The only dissent from the ruling was Dedov, who supported the Russian government's arguments that the law was necessary to protect children from sexual abuse and did not find a violation. Human rights lawyer Gabriel Armas-Cardona states, "Dedov didn't dissent out of a bias in favor of his country, but from a fundamentally different world view than that of the Western judges."

==Reactions==
Despite the Bayev judgement, the anti-gay propaganda law remained part of Russian law. Bayev is similar to other LGBT-related cases against Russia taken to the ECtHR in that the court ruled in favor of the applicants but the ruling had little effect in Russia.
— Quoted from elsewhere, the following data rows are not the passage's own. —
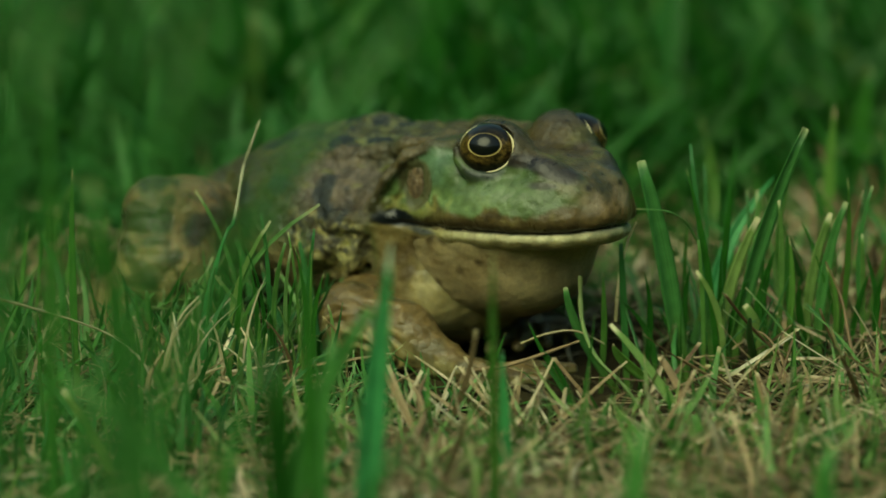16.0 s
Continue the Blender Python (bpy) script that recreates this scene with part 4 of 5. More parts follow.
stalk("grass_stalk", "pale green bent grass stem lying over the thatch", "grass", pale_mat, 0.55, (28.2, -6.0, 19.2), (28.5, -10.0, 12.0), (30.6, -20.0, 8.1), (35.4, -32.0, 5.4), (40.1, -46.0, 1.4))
stalk("dry_stalk", "short tan dry sheath at the foot of a grass tuft", "stalk", straw_mat, 0.9, (40.9, -30.0, -0.1), (40.7, -24.0, 2.0), (41.2, -20.0, 3.9), (42.2, -18.0, 5.6))
stalk("dry_stalk", "tan dry grass leaf curled over the thatch", "stalk", straw_mat, 0.8, (-1.3, -60.0, 2.9), (0.8, -52.0, 4.3), (0.6, -46.0, 6.3), (-0.8, -42.0, 8.1))
stalk("grass_stalk", "thin kinked grass stalk with a bleached upper half", "grass", stalk_mat, 0.4, (-38.0, -12.0, 4.2), (-37.0, -10.0, 18.1), (-34.4, -4.0, 26.5), (-33.3, 0.0, 27.9), (-32.0, 8.0, 36.0), (-30.6, 8.0, 40.1), (-29.0, 8.0, 44.6))
stalk("dry_stalk", "brown dry grass stalk lying under the chin", "stalk", twig_mat, 0.65, (8.5, -14.0, 3.9), (14.5, -14.0, 4.7), (20.5, -12.0, 6.1), (28.0, -9.0, 8.1))
stalk("dry_stalk", "pale flat straw lying on the thatch", "stalk", straw_mat, 0.8, (61.7, -16.0, 3.6), (68.8, -17.0, 3.4), (77.4, -18.0, 2.8), (82.5, -18.0, 3.2))
stalk("dry_stalk", "pale straw lying across the thatch", "stalk", pale_straw_mat, 0.6, (50.6, -8.0, 3.3), (56.2, -13.0, 2.9), (60.7, -20.0, 1.0))
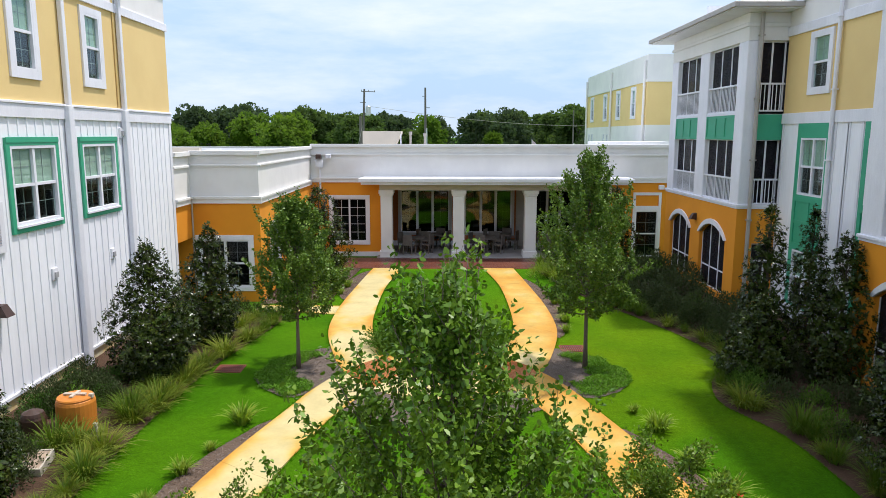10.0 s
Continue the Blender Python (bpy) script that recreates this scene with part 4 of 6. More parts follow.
def recess(y0, y1):
    """The wall between two porch bays, with its tall green window panels."""
    s0, s1 = (y1 - 2.9, y1 - 1.1), (y0 + 0.4, y0 + 2.2)
    wins = [s0, s1]
    holes = [(a + 0.2, b - 0.2, 3.95, 5.62) for a, b in wins] + [(a + 0.2, b - 0.2, 0.7, 2.3) for a, b in wins]
    uh = [(a + 0.45, b - 0.45, 7.0, 8.5) for a, b in wins]
    part("recessed_wall", Shape().wall(y0, y1, 0, 6.3, BACKX, BACKX + 0.25, holes, "y"), WHITE, east_block, "white panelled wall")
    part("recessed_wall", Shape().wall(y0, y1, 6.3, 8.72, BACKX, BACKX + 0.25, uh, "y"), YELLOW, east_block, "yellow stucco")
    part("parapet", Shape().wall(y0, y1, 8.72, 10.9, BACKX, BACKX + 0.25, (), "y"), STUCCO_W, east_block)
    b_ = Shape().block(BACKX - 0.05, BACKX, y0, y1, 6.04, 6.36, 0.01).block(BACKX - 0.06, BACKX, y0, y1, 8.68, 8.95, 0.01).block(BACKX - 0.06, BACKX, y0, y1, 9.6, 9.75, 0.01)
    for y in (y0 + 0.06, s1[1] + 0.10, s1[1] + 0.75, s0[0] - 0.85, s0[0] - 0.2, y1 - 0.16):
        b_.block(BACKX - 0.03, BACKX, y, y + 0.1, 0.3, 6.04, 0.006)
    part("trim_band", b_, TRIM, east_block)
    for a, b in wins:
        g_ = Shape().wall(a, b, 0.6, 6.04, BACKX - 0.05, BACKX, [(a + 0.2, b - 0.2, 3.95, 5.62), (a + 0.2, b - 0.2, 0.7, 2.3), (a + 0.15, b - 0.15, 2.5, 3.75)], "y")
        bay = part("green_surround", g_, GREEN, east_block, "green painted board surround")
        mid = (a + b) / 2
        part("green_panel", Shape().box(BACKX - 0.02, BACKX, a + 0.15, b - 0.15, 2.5, 3.75).box(BACKX - 0.045, BACKX - 0.02, mid - 0.05, mid + 0.05, 2.5, 3.75).box(BACKX - 0.043, BACKX - 0.02, a + 0.15, b - 0.15, 3.08, 3.18), GREEN, bay)
        window(east_block, west(BACKX - 0.01, b - 0.2, 3.95), b - a - 0.4, 1.67)
        window(east_block, west(BACKX - 0.01, b - 0.2, 0.7), b - a - 0.4, 1.6)
        part("window_surround", Shape().wall(a + 0.3, b - 0.3, 6.85, 8.62, BACKX - 0.05, BACKX, [(a + 0.45, b - 0.45, 7.0, 8.5)], "y"), TRIM, east_block)
        window(east_block, west(BACKX - 0.01, b - 0.45, 7.0), b - a - 0.9, 1.5, "single")
    downpipe(east_block, BACKX - 0.10, (y0 + y1) / 2 + 0.35, 0.2, 9.5, 0.06)


for a, b in ((6.45, 13.1), (20.25, 26.9), (34.05, 40.7)):
    recess(a, b)
part("core", Shape().box(BACKX + 1.7, 24, -16, 47.8, 0, 10.6), DARK, east_block)
part("north_wall", Shape().box(BACKX, 24, 47.6, 47.85, 0, 10.8), WHITE, east_block)

# ---- low link building with the porch at the end of the courtyard ----
MY = 51.1
link = thing("link_building", "single-storey orange stucco building with white parapet and a columned porch", "building")
WX, WY = -6.2, 41.9


def parapet_bands(s, horizontal, a, b, at, z0, z1):
    """Mouldings along a parapet that looks along -y or +x."""
    for z, h, d in ((z0, 0.16, 0.07), (z0 + 0.16, 0.08, 0.11), (z1 - 0.52, 0.07, 0.06), (z1 - 0.14, 0.14, 0.10)):
        if horizontal:
            s.block(a - d * 0.9, b, at - d, at, z, z + h, 0.012)
        else:
            s.block(at, at + d, a, b - 0.02, z, z + h, 0.012)
    return s


wwin = (-8.27, -6.58, 0.52, 2.16)
part("wing_front", Shape().wall(-8.7, WX, -0.1, 3.42, WY, WY + 0.25, [(wwin[0], wwin[1], wwin[2], wwin[3])]), ORANGE, link, "orange stucco wall")
side = [(43.3, 44.5, 0.6, 2.45), (46.3, 48.0, 0.6, 2.45)]
part("wing_side", Shape().wall(WY + 0.25, MY + 0.3, -0.1, 3.42, WX - 0.25, WX, side, "y"), ORANGE, link, "orange stucco wall")
part("passage_header", Shape().box(-8.72, -8.5, Y_END + 0.06, WY, 2.24, 3.42), ORANGE, link, "orange stucco header over a passage")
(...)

The verdict establishes a precedent that is likely to be applicable to other bans on LGBT-related speech, including those passed in Latvia and Lithuania.

Ghent University researchers Pieter Cannoot and Claire Poppelwell-Scevak note that the judgement is very strongly worded, such that "the Court could even be seen to go have gone so far as ridiculing the Russian Government's arguments". However, they state that the Bayev judgement will not automatically translate to the court recognizing other LGBT rights, such as same-sex marriage. While they supported the verdict, Kushtrim Istrefi and Emma Irving criticized the court's reasoning for being overly didactic and dismissive of Russia's arguments. They thought it would better serve the cause of human rights to adopt a more restrained tone and with a greater focus on the legal reasons why the Russian law was incompatible with the ECHR. Armas-Cardona considered that the majority gave Russia's arguments exactly the same scrutiny that they merited. University of Birmingham academic Damian A. Gonzalez-Salzberg considers the case "probably the Court's most emphatic support to the public character of homosexuality" and the right of LGBT people to advocate for increased rights and freedoms.